Voor het aanbieden van een hoge transactie zijn allereerst de criteria van toepassing die gelden ten aanzien van iedere transactie.

  • Een transactie kan alleen worden toegepast bij overtredingen en bij misdrijven waarop een gevangenisstraf van niet meer dan zes jaar is gesteld (vgl. artikel 74 Sr).

  • Er moet in de aan de transactie ten grondslag liggende strafzaak zowel bewijstechnisch als beleidsmatig voldoende grond aanwezig zijn om tot dagvaarding te kunnen overgaan.

  • Het OM dient op basis van de regels van het strafprocesrecht een vervolgingsbeslissing te nemen gebaseerd op een autonome afweging.

  • Bij die afweging worden de belangen van betrokkenen, in het bijzonder die van slachtoffers en benadeelde partijen, uitdrukkelijk meegewogen.

  • Het delict waarvoor de transactie wordt aangeboden zal, indien de zaak aan de rechter zou worden voorgelegd, naar redelijkerwijs te verwachten is met een vermogensrechtelijke sanctie worden afgedaan.

  • De vrijwillige acceptatie van het aanbod door verdachte is essentieel. Een verdachte kan een transactie altijd weigeren en zo de zaak laten voorkomen bij de rechter.

Daarnaast kunnen voor de vraag of een hoge transactie tot de afdoeningsmogelijkheden behoort de volgende aspecten een rol spelen:

  • maatregelen die verdachte heeft getroffen of toezegt te treffen ten aanzien van de compliance ter voorkoming van verdere overtredingen,

  • de rol van verdachte bij het aan het licht brengen van de strafbare feiten,

  • internationale samenhang van onderzoeken en gezamenlijke afdoening,

  • vergoeding van eventuele schade of bereidheid daartoe.

Strafrechtelijke recidive vormt een contra-indicatie voor het aanbieden van een hoge transactie.

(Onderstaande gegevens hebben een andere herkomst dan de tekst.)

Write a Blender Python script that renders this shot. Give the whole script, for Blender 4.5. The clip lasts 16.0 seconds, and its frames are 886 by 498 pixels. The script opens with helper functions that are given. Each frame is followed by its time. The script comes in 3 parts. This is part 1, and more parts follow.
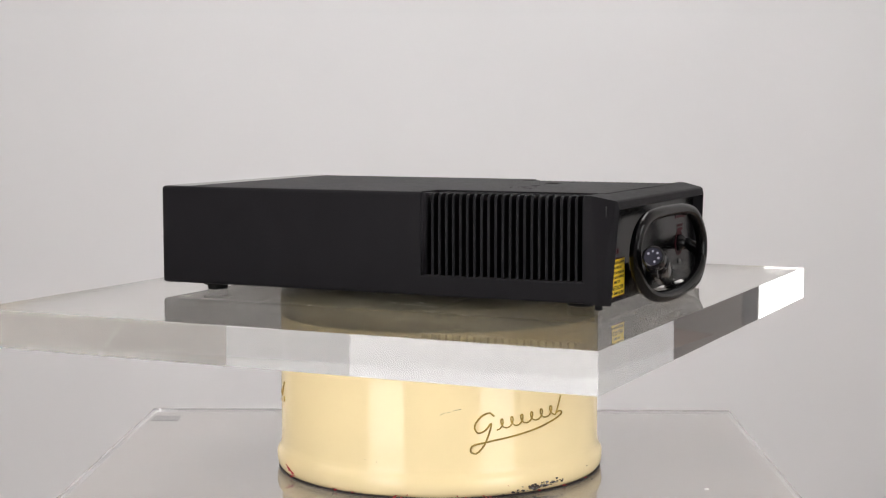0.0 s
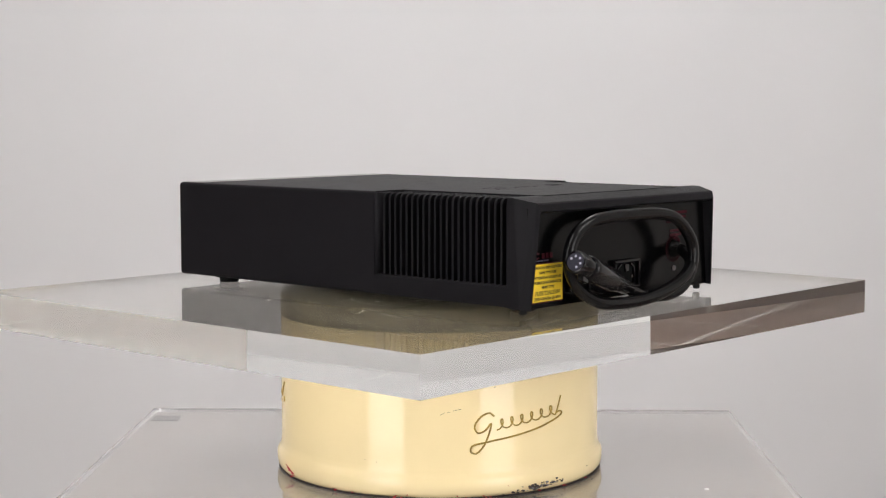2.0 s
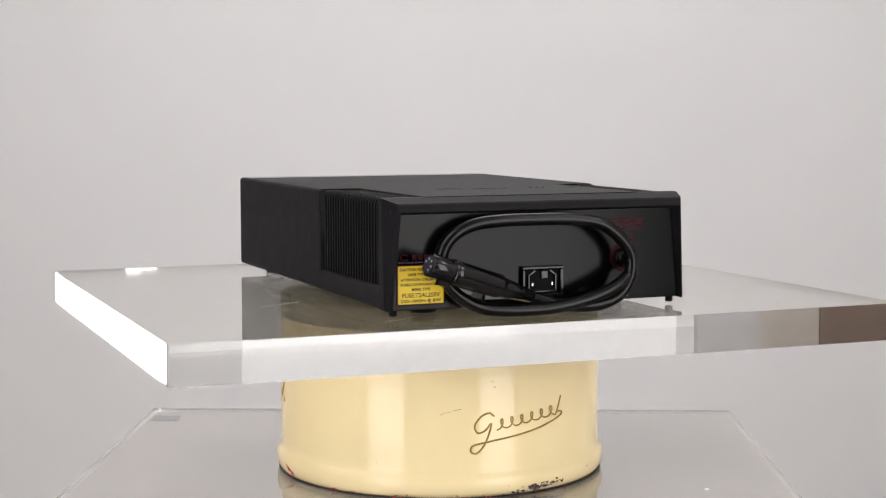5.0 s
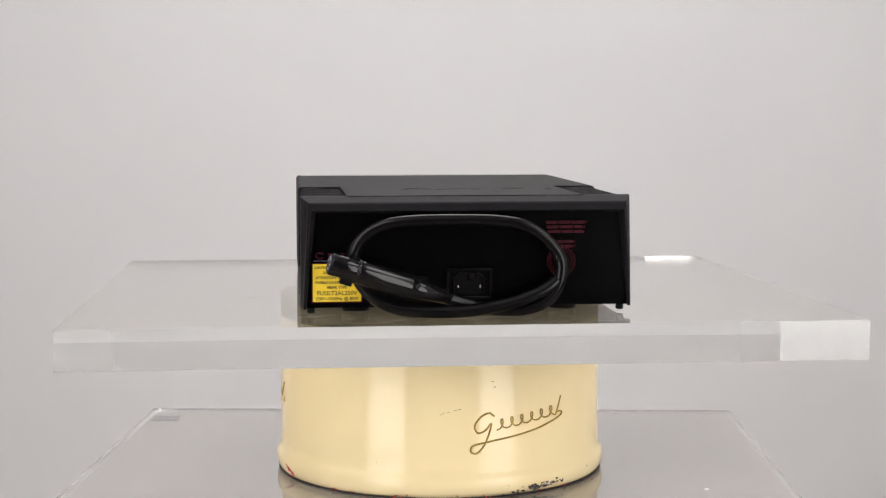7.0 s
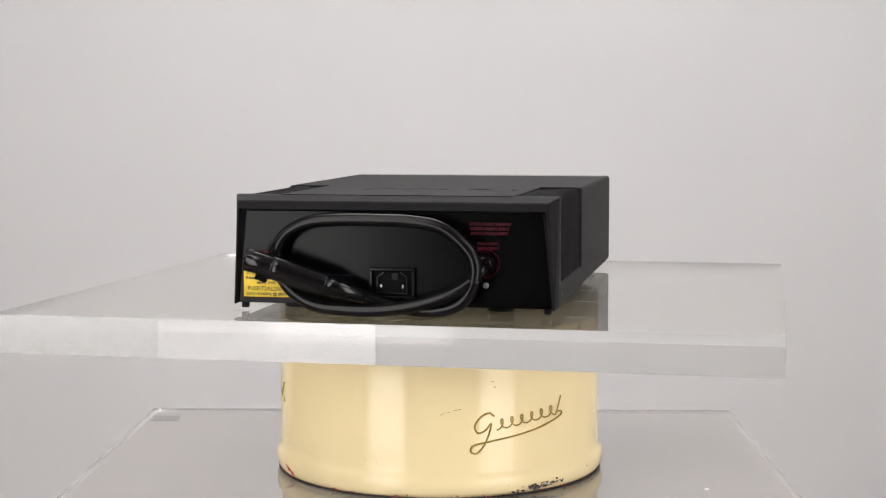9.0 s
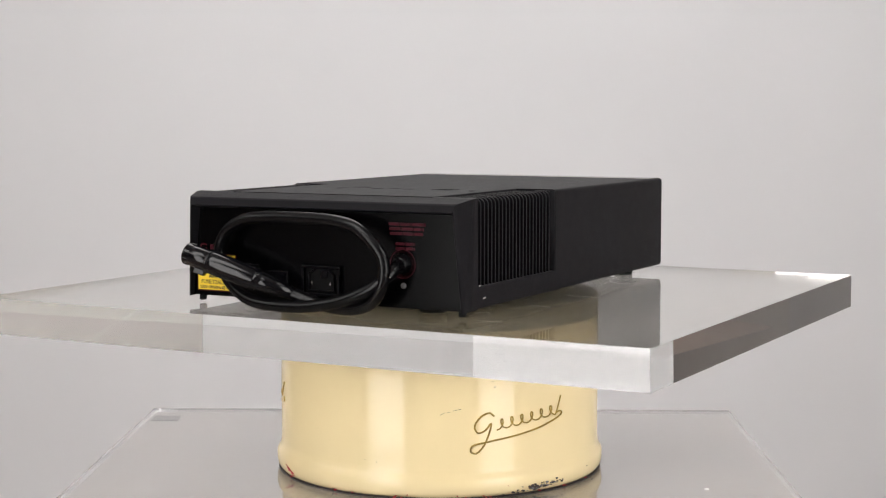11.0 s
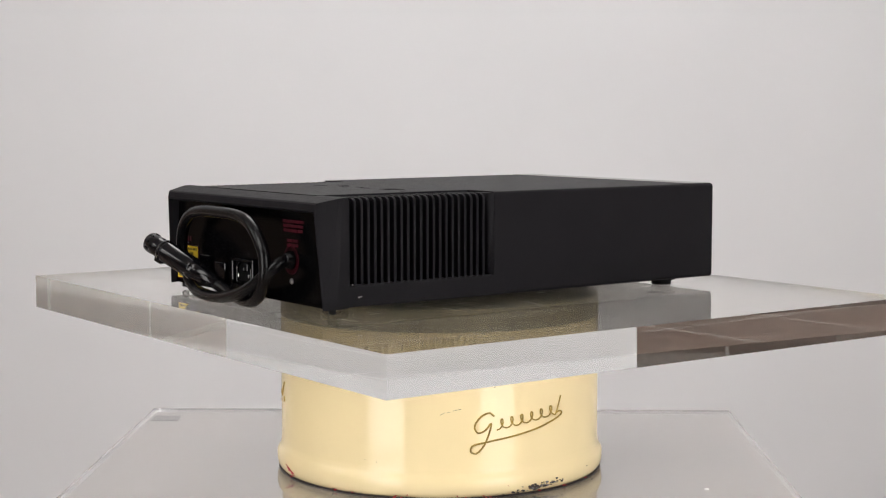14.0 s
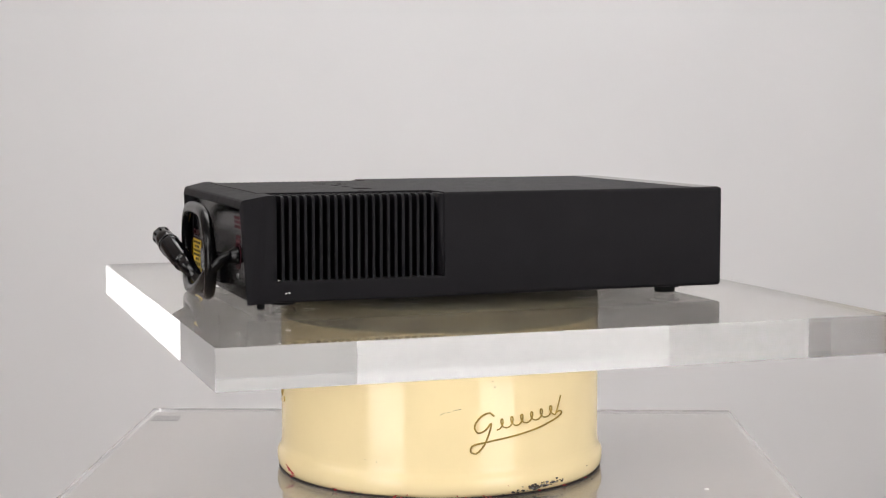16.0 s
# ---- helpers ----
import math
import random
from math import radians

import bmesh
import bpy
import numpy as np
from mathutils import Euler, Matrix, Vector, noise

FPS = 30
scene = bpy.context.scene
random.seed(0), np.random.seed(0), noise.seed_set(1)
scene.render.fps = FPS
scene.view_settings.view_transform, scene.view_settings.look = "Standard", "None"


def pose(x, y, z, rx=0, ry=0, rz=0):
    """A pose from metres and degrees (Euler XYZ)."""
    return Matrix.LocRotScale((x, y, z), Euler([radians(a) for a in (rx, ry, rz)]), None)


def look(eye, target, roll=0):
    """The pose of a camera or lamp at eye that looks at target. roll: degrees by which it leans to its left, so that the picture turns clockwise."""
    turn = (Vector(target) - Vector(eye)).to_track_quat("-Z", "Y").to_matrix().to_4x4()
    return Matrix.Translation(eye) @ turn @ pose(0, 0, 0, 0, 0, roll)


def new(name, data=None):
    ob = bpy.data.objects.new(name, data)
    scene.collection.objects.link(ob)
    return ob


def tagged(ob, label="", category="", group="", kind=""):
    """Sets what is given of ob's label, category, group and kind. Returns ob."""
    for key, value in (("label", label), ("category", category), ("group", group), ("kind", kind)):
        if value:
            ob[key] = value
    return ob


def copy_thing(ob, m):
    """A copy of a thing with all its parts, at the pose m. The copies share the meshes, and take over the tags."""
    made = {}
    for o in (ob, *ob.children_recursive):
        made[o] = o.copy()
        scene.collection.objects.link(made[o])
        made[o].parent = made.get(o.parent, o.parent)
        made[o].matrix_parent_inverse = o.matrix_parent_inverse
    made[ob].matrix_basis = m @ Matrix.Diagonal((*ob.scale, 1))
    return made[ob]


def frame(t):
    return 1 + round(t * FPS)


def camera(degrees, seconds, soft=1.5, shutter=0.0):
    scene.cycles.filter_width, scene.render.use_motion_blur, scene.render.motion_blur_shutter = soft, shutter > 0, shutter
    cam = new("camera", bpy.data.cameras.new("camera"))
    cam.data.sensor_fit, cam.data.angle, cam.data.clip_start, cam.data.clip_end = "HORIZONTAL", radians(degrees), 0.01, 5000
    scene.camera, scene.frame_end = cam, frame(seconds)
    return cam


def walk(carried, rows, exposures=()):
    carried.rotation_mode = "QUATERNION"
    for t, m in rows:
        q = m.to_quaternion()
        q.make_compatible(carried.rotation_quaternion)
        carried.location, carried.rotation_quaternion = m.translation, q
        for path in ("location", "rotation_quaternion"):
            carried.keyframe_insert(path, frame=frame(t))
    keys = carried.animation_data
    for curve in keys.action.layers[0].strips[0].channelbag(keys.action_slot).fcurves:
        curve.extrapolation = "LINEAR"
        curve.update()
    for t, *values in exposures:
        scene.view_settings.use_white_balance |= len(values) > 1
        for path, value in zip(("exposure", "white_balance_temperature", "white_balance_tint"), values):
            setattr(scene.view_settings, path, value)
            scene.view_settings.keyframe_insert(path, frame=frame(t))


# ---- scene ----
# The turntable's axis is the z axis; z = 0 is the top of the acrylic slab.
EYE = Vector((0.0, -1.15696, 0.1297))
YAW, PITCH = radians(0.1318), radians(-5.0404)
AIM = EYE + Vector((math.sin(YAW) * math.cos(PITCH), math.cos(YAW) * math.cos(PITCH), math.sin(PITCH)))
cam = camera(31.694, 16.0, soft=1.2)
view = look(EYE, AIM, -0.053)
walk(cam, [(0.0, view), (16.0, view)])

# ---- world and light ----
world = bpy.data.worlds.new("world")
scene.world = world
world.use_nodes = True
world.node_tree.nodes["Background"].inputs["Color"].default_value = (0.75, 0.77, 0.8, 1)
world.node_tree.nodes["Background"].inputs["Strength"].default_value = 0.15
scene.view_settings.exposure = 0.0
SOFTBOX_GLOW = 4.45
CEILING_GLOW = 5.1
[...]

Voor het bepalen van de hoogte van het transactiebedrag zijn voorts de volgende aspecten van belang:

  • het draagkrachtbeginsel zoals bedoeld in artikel 24 Sr,

  • is sprake van zelfmelding of niet,

  • de mate waarin medewerking door verdachte is verleend aan het onderzoek,

  • het treffen van een regeling met slachtoffers2,

  • straffen die de rechter in soortgelijke gevallen heeft opgelegd en transacties in vergelijkbare zaken,

  • sancties die door buitenlandse autoriteiten zijn opgelegd.

Procedure

  • In elk geval waarin de officier van justitie overweegt een strafzaak af te doen door middel van het aanbieden van een hoge transactie, legt hij dit voornemen voor aan de hoofdofficier van justitie van zijn parket. Het transactievoorstel wordt ter goedkeuring voorgelegd aan het College van procureurs-generaal.

  • Het College vraagt vervolgens het advies aan de Toetsingscommissie hoge transacties. Bij de adviesaanvraag worden het gemotiveerde transactievoorstel, een feitenrelaas inclusief de toepasselijke strafbepalingen en het conceptpersbericht gevoegd. De Toetsingscommissie beoordeelt op basis van deze stukken en gehoord hebbende de (vertegenwoordiger(s) van de) hoofdofficier van het betreffende parket en de (vertegenwoordiger(s) van de) verdachte en zijn advocaat, of,  gelet op alle omstandigheden van het geval en met inachtneming van de uitgangspunten in deze aanwijzing, sprake is van een passende afdoening waartoe het OM in redelijkheid kan besluiten. Het betreft derhalve een marginale toets. De Toetsingscommissie brengt advies uit aan het College van procureurs-generaal.

  • Na positief advies van de Toetsingscommissie beslist het College van procureurs-generaal met inachtneming van het advies, of het transactievoorstel aan de verdachte wordt aangeboden. Na negatief advies van de Toetsingscommissie wordt de zaak in handen gesteld van de hoofdofficier van justitie om een nieuwe vervolgingsbeslissing te nemen.